In the autumn of 1916, in the Comana Monastery, the German troops began the construction of a cemetery campaign.
In this cemetery were buried 516 heroes including:
– Romanian-417 unidentified and 4 identified;
– German-13 unidentified;
– Bulgarian-51 unidentified;
– Turkish-31 unidentified.
In 1919 the „Cultul Eroilor“ Organization decided to build a mausoleum in the Comana monastery precinct.
Works on the mausoleum began in 1926 and have been finalized in 1932.
Comana mausoleum was built at the initiative of Nicolae Iorga, on the former ruins of the chapel of the Comana Fortress, in the courtyard of the monastery, in the memory of Romanian heroes of the First World War. The graves of the soldiers were in the monastery courtyard but the bones were moved into the mausoleum.
According to archival sources in the crypt of mausoleum were deposited the remains of 720 heroes, of which: 553 Romanians (509 unidentified and 44 identified); 151 unidentified Bulgarians; 10 unidentified Turks ; 4 unidentified Russians; 2 Germans one identified and one unidentified). Also, in the mausoleum were buried, in the 33 individual crypts represented by 19 niches, a number of 42 Romanian heroes (27 identified and 15 unidentified).

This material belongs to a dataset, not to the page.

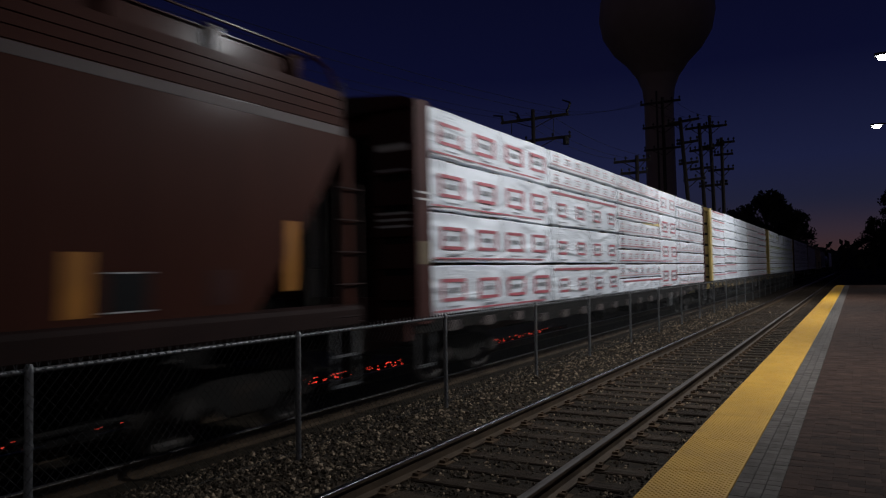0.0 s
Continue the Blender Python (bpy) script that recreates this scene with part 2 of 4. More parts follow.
INK_PALE = surface("pale_grey_ink", (0.42, 0.42, 0.44), 0.5, 0, 0.12, 3, 60, 0, spread=0.1)
INK_EMBLEM = surface("dark_green_grey_ink", (0.11, 0.12, 0.118), 0.5, 0, 0.25, 3, 60, 0, spread=0.3)
END_GREY = surface("pale_end_plate", (0.27, 0.255, 0.23), 0.7, 0, 0.2, 2, 50, 0.1, (0.12, 0.09, 0.06), 1.2, 0.6, spread=0.1)
END_STEEL = surface("dark_end_steel", (0.026, 0.023, 0.020), 0.8, 0, 0.35, 2, 50, 0.15, (0.05, 0.035, 0.025), 1.5, spread=0.1)
# bulkhead faces: brown and yellow car paint darkened for shade, with stains
SHADED_BROWN = surface("shaded_brown_face", (0.020, 0.011, 0.009), 0.85, 0, 0.35, 2, 50, 0.1, (0.026, 0.016, 0.013), 1.2, spread=0.1)
SHADED_YELLOW = surface("shaded_yellow_face", (0.23, 0.165, 0.058), 0.8, 0, 0.4, 1.6, 40, 0.15, (0.035, 0.026, 0.015), 1.1, 0.45, spread=0.1)
INK_BLACK = surface("black_ink", (0.012, 0.013, 0.014), 0.7, 0, 0.15, 3, 60, 0, spread=0.1)
INK_LIME = surface("lime_ink", (0.50, 0.56, 0.09), 0.5, 0, 0.15, 3, 60, 0, spread=0.1)
INK_ORANGE = surface("orange_plate", (0.50, 0.20, 0.03), 0.5, 0, 0.15, 3, 60, 0, spread=0.1)
OLD_WINCH = surface("worn_winch_paint", (0.17, 0.12, 0.05), 0.6, 0, 0.3, 4, 50, 0.1, (0.08, 0.06, 0.04), 4)
RUSTY_TAN = surface("rust_stained_eave", (0.46, 0.33, 0.13), 0.7, 0, 0.15, 1.2, 50, 0.1, (0.30, 0.135, 0.032), 0.55, 0.42, spread=0.06)
WINCH_DULL = surface("grimy_winch_paint", (0.062, 0.046, 0.042), 0.75, 0, 0.3, 4, 50, 0.1, (0.02, 0.015, 0.013), 3)
# on the roof brackets this grey is car paint with shade mixed in
DIM_GREY = surface("dim_grey_paint", (0.13, 0.12, 0.105), 0.7, 0, 0.2, 3, 50, 0.1)
FRESH_WOOD = surface("fresh_sawn_wood", (0.44, 0.34, 0.14), 0.75, 0, 0.2, 4, 50, 0.15, stretch=(6, 0.5, 6))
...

The 762 heroes were exhumed from the monastery courtyard of Comana and from different localities of the Vlasca county (now Giurgiu): Falastoaca, Uzum, Calugareni, Dasta, Gradistea, Poeni, Frasinu, Mihai Bravu, Pueni, Cranguri, Crucea de Piatra, Vlad Tepes, Stramba, Baneasa, Adunatii Copaceni, Novaci, Draganesti, Posta, Buda-Ilfov, Petroseni, Stanesti, Slobozia, Daraşti, Prunaru, Buturugeni, Draghinesti.
In May 2002, on the front side of the mausoleum was placed a plaque in memory of five British airmen crashed in Comana on May 7, 1944 (their bones were repatriated).
The crypt with the remains of the heroes are engraved with four lines signed by Mircea Dem Radulescu: „Those who have fallen for the country / On the wealthy plain field,/ Sacrificing a whole-spring,/ They did not die, but live again”.
When Bucharest was bombed in 1944, a German antiaircraft battery, located in the forest of Comana, shot down a British plane. Five of the British soldiers died and were buried in the monastery courtyatd. Three remained unharmed, and the villagers handed them over to Romanian authorities, in order to fall not in the German. In 1946, the three were released, while the dead were exhumed and taken to their home country.